Getting Started with (Micro-) Stock Photography

Making money by selling photos online can seem like a difficult task if you are not sure where to begin. One of your first choices will be where to sell your photos.

Stock photography covers the widest possible area of photography, from everyday objects, places, people and models to almost anything you can imagine. It represents photography that has commercial value and can be sold with a license for specific use.

The buyers are often marketing and design agencies, magazines, news and press houses, web & graphic designers and also individuals who look for quality and aesthetic photos. You might find your photos in magazines, newspapers, tourist brochures, billboard advertising, book covers, web ads, websites, or even on t-shirts and merchandising items.

Where to Sell: Microstock or Macrostock?

When selling photos in “stock”, you are selling a license to use the photo, not the photo itself.

Microstock (Royalty-Free): Images are offered at cheap prices multiple times and all buyers have the rights to use the photo.

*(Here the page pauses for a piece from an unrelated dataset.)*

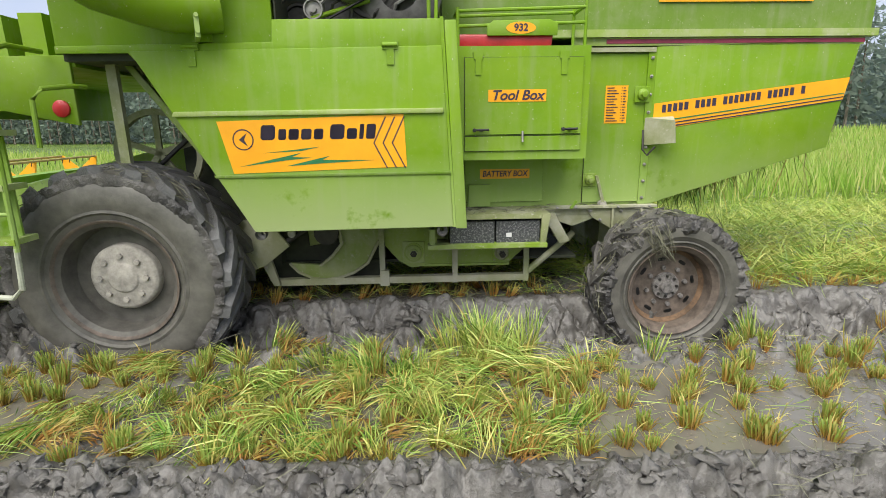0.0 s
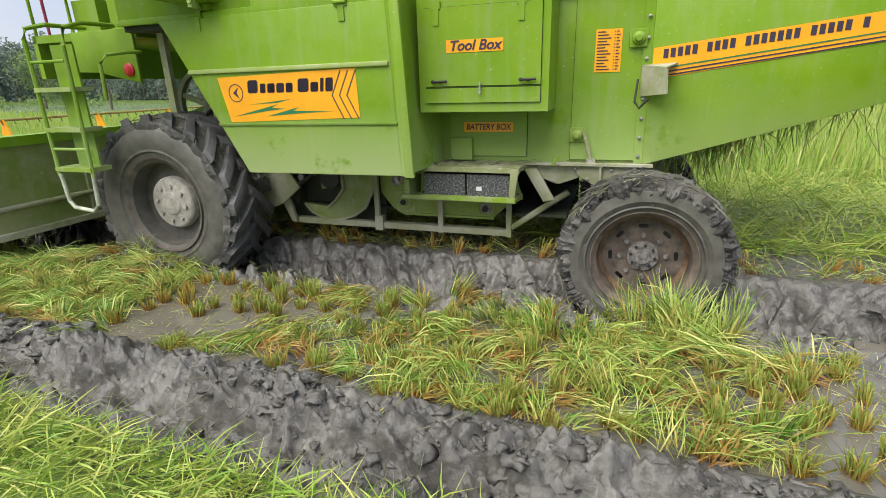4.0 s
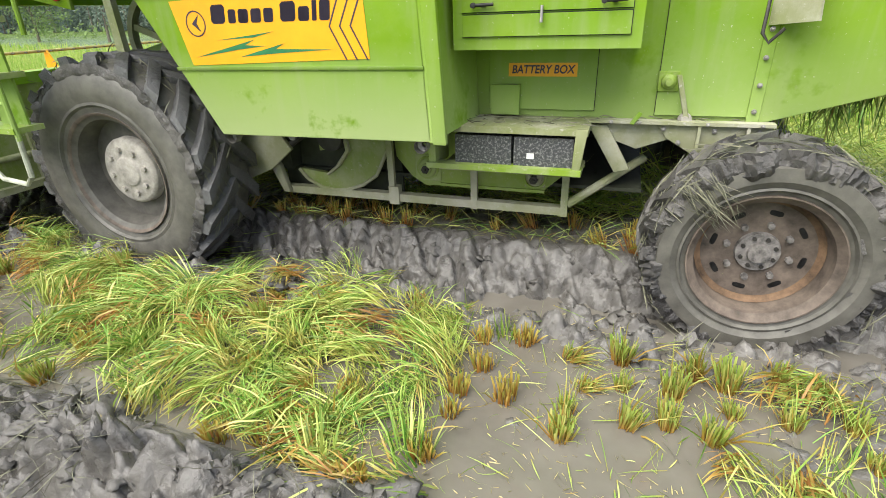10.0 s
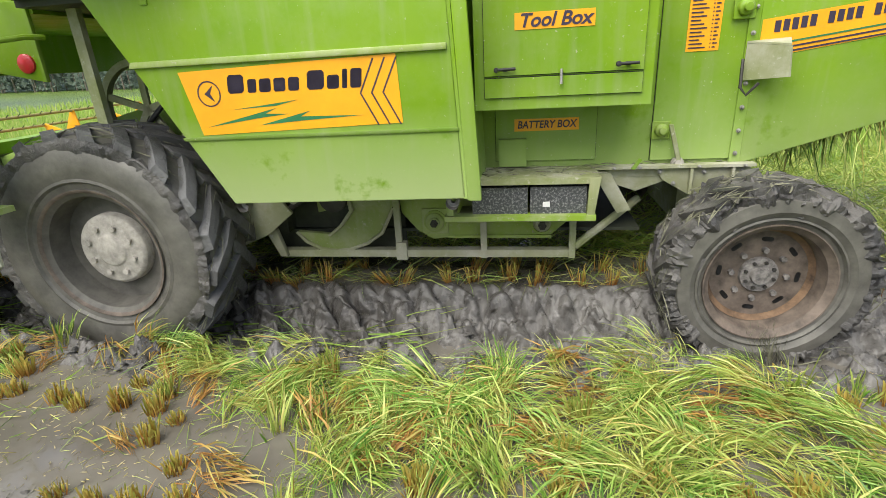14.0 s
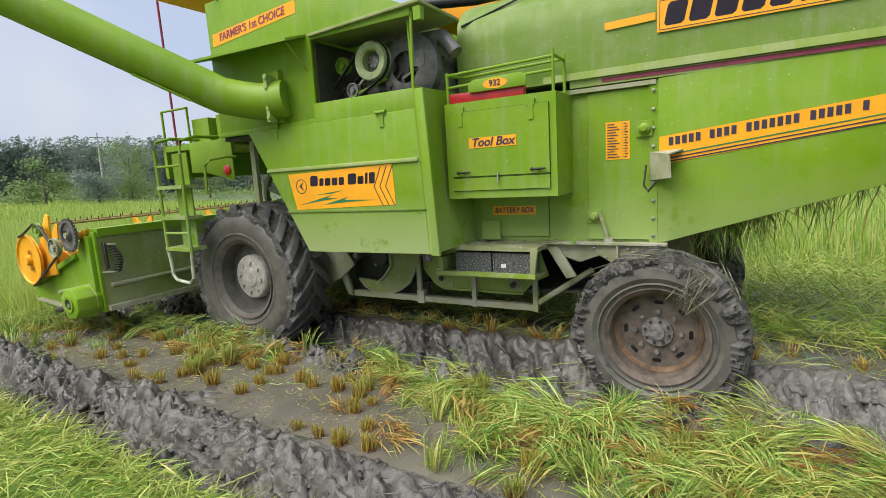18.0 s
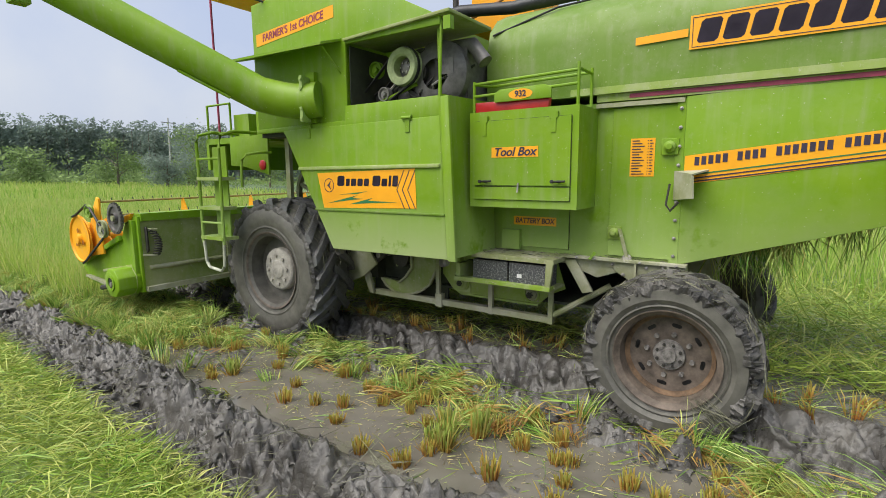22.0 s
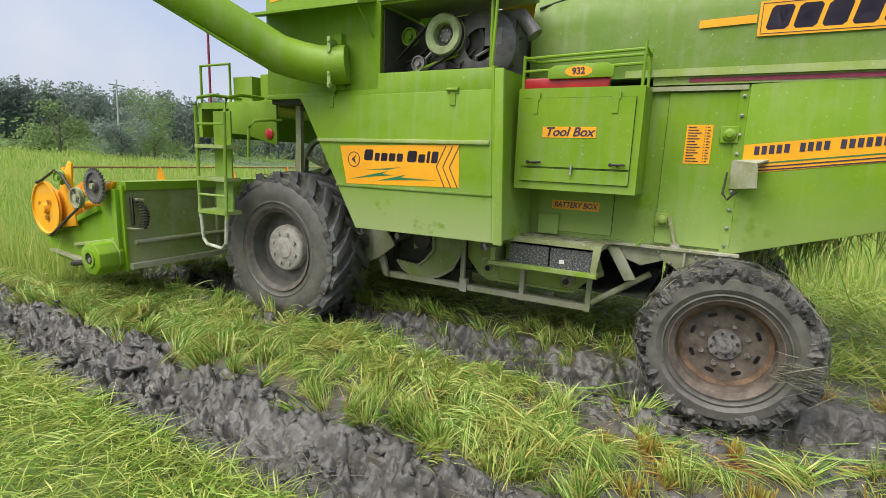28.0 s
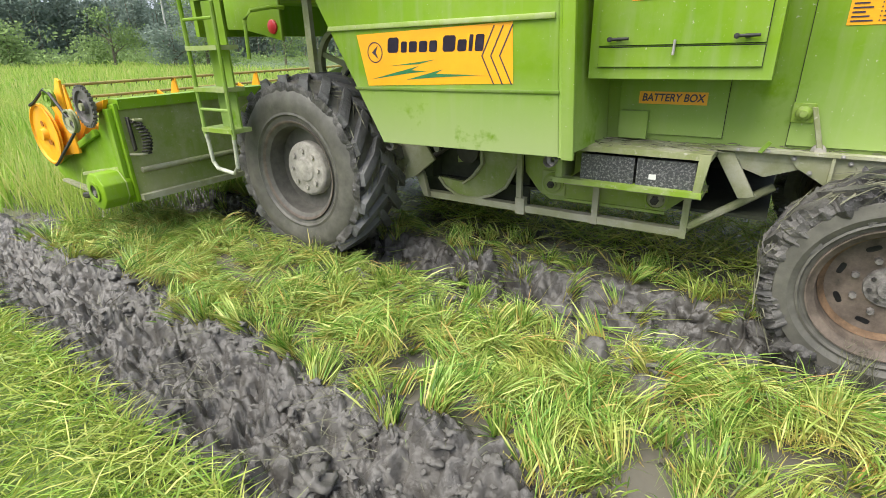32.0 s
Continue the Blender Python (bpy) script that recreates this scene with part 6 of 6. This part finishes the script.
for x, y, h, wd, pale in ((-62, 18, 4.5, 2.6, 1), (-58, 24, 6, 2.8, 1), (-66, 12, 3.5, 2.5, 1), (-72, 4, 5, 3, 0), (-75, -4, 3.2, 2.6, 1), (-70, 30, 7, 3, 0), (-80, -16, 6.5, 3.5, 0), (-60, 34, 6, 3, 1), (-78, 10, 6.5, 3, 0), (-64, 26, 4.5, 3, 1), (-50, 34, 6, 3, 0), (-84, 2, 4, 4, 1), (-86, -9, 8, 3, 0), (-56, 20, 3.6, 2.5, 0)):
    bush(x, y, h, wd, pale)
pole = part("utility_pole", tube(B(), [(0, 0, -0.3), (0, 0, 8.0)], 0.12, 10, 0.07), plain("pale_concrete", (0.4, 0.4, 0.38), 0.8), None)
pole.matrix_basis = Matrix.Translation((-68, 26, float(ground_height(-68, 26))))
tagged(pole, "slim grey concrete utility pole", "utility pole")
part("cross_arm", bx(B(), -0.05, 0.05, -0.8, 0.8, 7.4, 7.5), STEEL, pole)


# ---- motion of the machine, its wheels and its reel, and of the falling crop ----
def motions():
    times = [0.5 * k for k in range(65)]
    walk(combine, [(t, drive_pose(t)) for t in times])
    for ob, r in ((front_wheel, FRONT_R), (far_front, FRONT_R), (rear_wheel, REAR_R), (far_rear, REAR_R)):
        at = ob.matrix_basis.translation.copy()
        walk(ob, [(t, Matrix.Translation(at) @ Matrix.Rotation(-driven(t) / (r - 0.02), 4, "Y")) for t in times])
    at = reel.matrix_basis.translation.copy()
    walk(reel, [(0.25 * k, Matrix.Translation(at) @ Matrix.Rotation(-radians(47.5) * k, 4, "Y")) for k in range(129)])
    for ob, x in strips:
        hit = [t * 0.1 for t in range(321) if driven(t * 0.1) >= -4.40 - x - STRIP]
        t0 = hit[0] if hit else 99
        up, down = pose(x, 0, 0.04), pose(x, 0, -0.09) @ Matrix.Rotation(radians(86), 4, "Y")
        rows = [(0, up), (t0, up), (t0 + 0.7, down), (32, down)] if 0 < t0 < 31 else [(0, up), (32, up)]
        walk(ob, rows)


motions()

Best photos in microstock can sell several times a day and keep selling for years, making high earnings over time.

Macrostock (Rights Managed): The buyer gets exclusive rights to use the image for a specified time. These images are sold for higher prices (starting with three-digit numbers in dollars). Macrostock requires high quality images, often on very specific topics, and production costs can be high.

The Approval Exam

To start selling photos online, you usually need to pass an agency’s approval test. You are typically asked to submit 5-10 photos and answer questions regarding copyrights, model releases and licenses.

The higher the barrier of entrance, the more likely the agency has a good reputation, which means higher prices and more sales.

Microstock: Shutterstock, Adobe Stock, iStockPhoto, 123rf, Stocksy, Pond5, Envato (Photodune), Dreamstime

Macrostock: Alamy, Getty Images, Superstock

Getting Paid

All agencies take a cut — some more, some less — and contributors get a percentage of sales. As a new contributor you start at the bottom and slowly climb up with the number of sales.